The really amazing part is that this has been reported by Comcast subscribers for a long time, but idiots who said to themselves that "I am so darn knowledgeable that anything which might misalign with my preconceived ideals must not be true", continually argued that it couldn't be happening despite clear reports that it was.

How stupid these people must feel right now. They know it all, therefore direct observation of it happening must be wrong.

Let this be a lesson to those who pretend they are intelligent, that intelligence depends not on assumption or on theory but rather on learning based on evidence.
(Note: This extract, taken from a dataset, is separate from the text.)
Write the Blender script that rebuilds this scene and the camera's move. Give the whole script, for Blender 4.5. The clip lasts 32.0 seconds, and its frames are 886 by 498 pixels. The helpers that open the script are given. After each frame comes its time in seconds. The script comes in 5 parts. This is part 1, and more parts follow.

You can't "think" your way through dismissing something, rather you are ignorant if not collecting evidence, testing your theory comprehensively.


We knew this was bound to happen, tech geeks like to control things, and those in power always play on a careful balance of public perception vs. whittling away at the bottom line. Comcast has done as expected, trying to play down the significance of their decision while obfuscating what they have decided.

That's dishonest. When asked, they should have just come clean about it. Simple straight facts. This is the same as what happened with questions about their policy regarding download limits in the past, that they are deliberately vague to the point of being deceitful. If they choose not to divulge their policies, they should be honest and just say "we refuse to tell you" instead of uttering gibberish instead.

If you can ditch Comcast, do it, there is no clearer message than ceasing to pay them. The mighty dollar is your only real weapon against this. If only they had been honest and clear then a customer could decide for themselves, but reserving an arbitrary vagueness is unacceptible when it's a matter of contractual obligations for a service you're paying for.